Mate, yes of course I saw the watermark.
A watermark simply does not mean it has a valid copyright today. (btw there is free software on-line for watermarking photos so anyone can do it easily).
It means, equally like any other "thing", it may have copyright... or (for example) just be a spoiler placed on it by some poster or site that is unsure.
And like anything on the internet, you do not take it at face value.
A watermark can (but not necessarily) mean that a magnanimous Owner is happy to have their work up on the net provided that it is :
1. Suitably spoiled/watermarked and low-res such that it cannot be commercially copied. (such samples are a good photo-business advertiser).
2. If applicable, not too spoiled such that it cannot be utilised under the Fair Dealing provision, such as for study or research, as in this case. (ref my example of the Lawson pipe pic and acknowledging the Mitchell)
3. If someone wants to get permission to use it commercially and/or pay royalties, there is a lead to locating the owner.
Cultural Collections (like recognised historic bush poetry and other materials Collections) and Museums have certain other exemptions, but I will not bore anyone with that..
BTW.. a quick Google search on the letters DWSPL produce nothing. So I suggest that they are likely random spoiling letters. If you had a valid copyright, would you not openly say who you were if you went to the trouble of watermarking?
However....as I said before.. the above in this case had no interest to me.. it is simply irrelevant... because I was operating precisely under the Fair Dealing provisions of the Copyright Act. Odd watermark or not.
Even if a copyright was valid, I and anybody else doing research and reviews are perfectly entitled to post such a photo in pursuing those ends. Especially of someone like Lawson. And if "DWSPL" was the copyright holder as you suggest, then they have been duly and legally acknowledged ... obviously.
It is important to appreciate that copyright is not a rigid bogey to be feared!
Read about what you can and cannot do.
Operate accordingly, in good faith, and everyone benefits from furthering their knowledge of bush poetry. Do not put restrictions on yourself or others where you do not need to.
Copyright does not mean you cannot reproduce a photo. You can, provided you respect the Fair Dealing rules. You do not have to always "ask permission".
**Recently I wanted to buy on-line for about $40 a quality photo of Leonard Teale from the on-line shop of a well-known newspaper. They took the photo and it was their copyright, no question. The carefully read fine-print (contractual) restrictions on what you could do with it were so onerous for my purposes (I could not even loan it!) that I walked away and kept my $40. I object to paying $40 and then have to be a de facto free advertiser for them too, especially when you are doing your best for Australia at your own very-high personal financial cost, as I am. It detracts from the photo. It was out of the spirit. But that is just me. I would have owned the photo and, like the art-lady, would not have been free to even organise displaying it!! nah...

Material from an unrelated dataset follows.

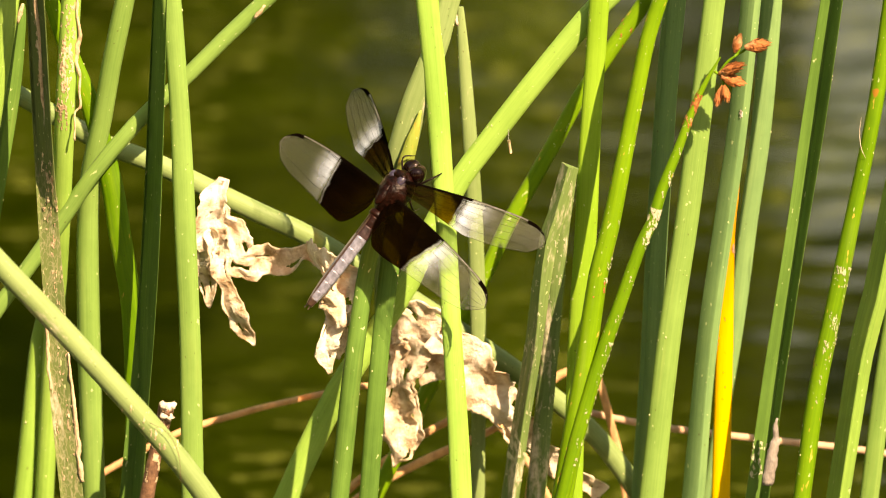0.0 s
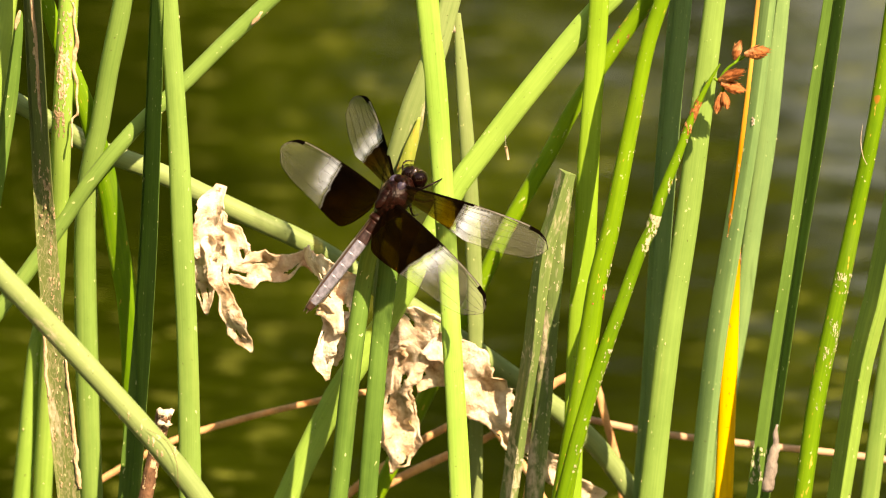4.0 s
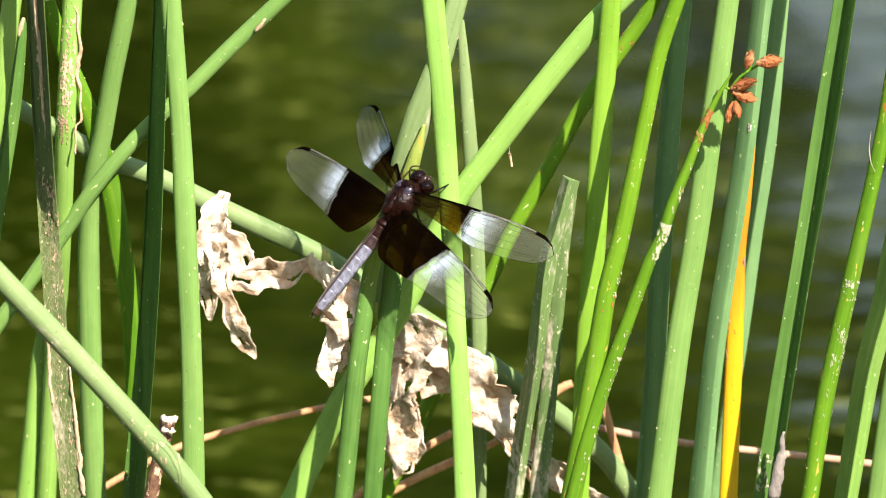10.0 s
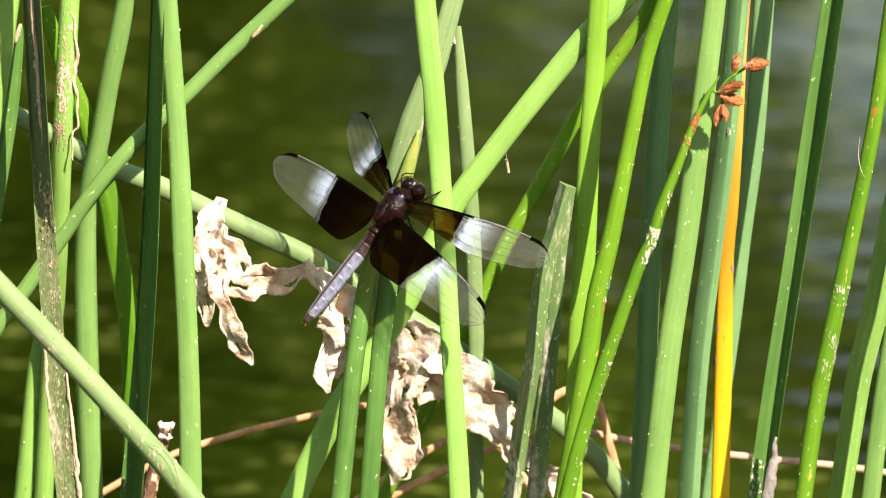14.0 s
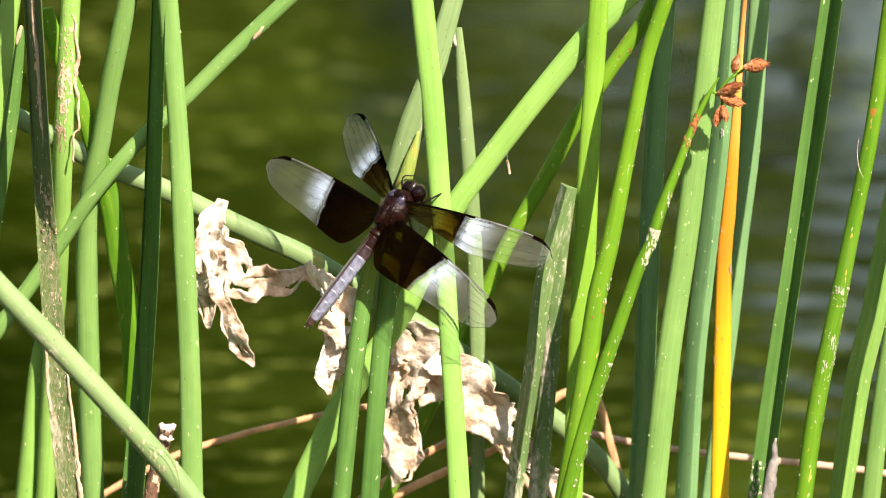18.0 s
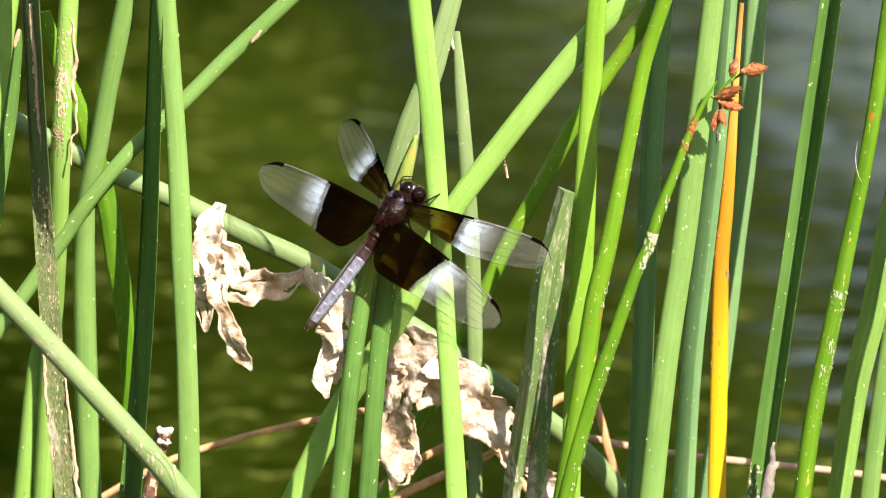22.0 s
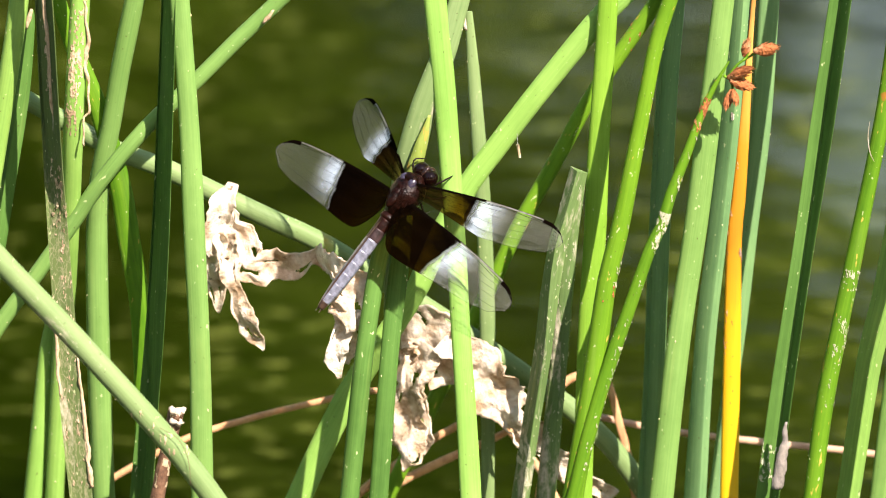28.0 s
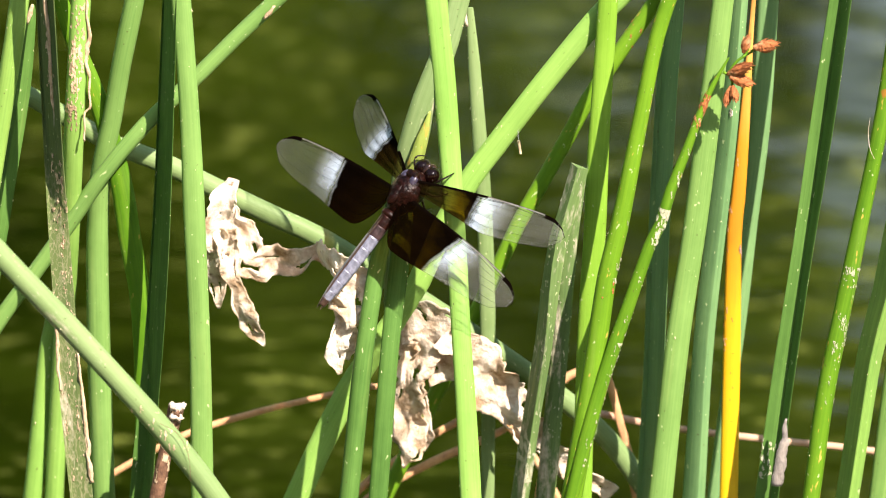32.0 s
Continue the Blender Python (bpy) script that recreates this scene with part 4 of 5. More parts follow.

One attempts to follow the rules. Provided you do not abuse it, the Fair Dealing provision means you can post material that has a valid copyright. Take reasonable steps to acknowledge the copyright owner, but do not be prevented if you cannot find it in an old book, and you want to put it up for discussion/review.. so much in old books for study/sharing/educational purposes for ABPA.
In all the work I do currently in the area of Bush Poetry, and the enormously interesting and relevant material that I take time off to post for the benefit of fellow ABPA members, I follow the rules. Respect.. and common sense. In return it would be nice to get some small appreciation for it Neil. Even a post that says instead "hey mate, thanks.. " will do.
Constructive contributions are good.
Not to say I will not slip up at some time.. being human I likely will... perhaps forget to acknowledge a source? and for that I apologise in advance... but this instance is certainly not one of them.
If uncertain, just acknowledge the Mitchell Library in NSW. They seem to have everything .. unfortunately.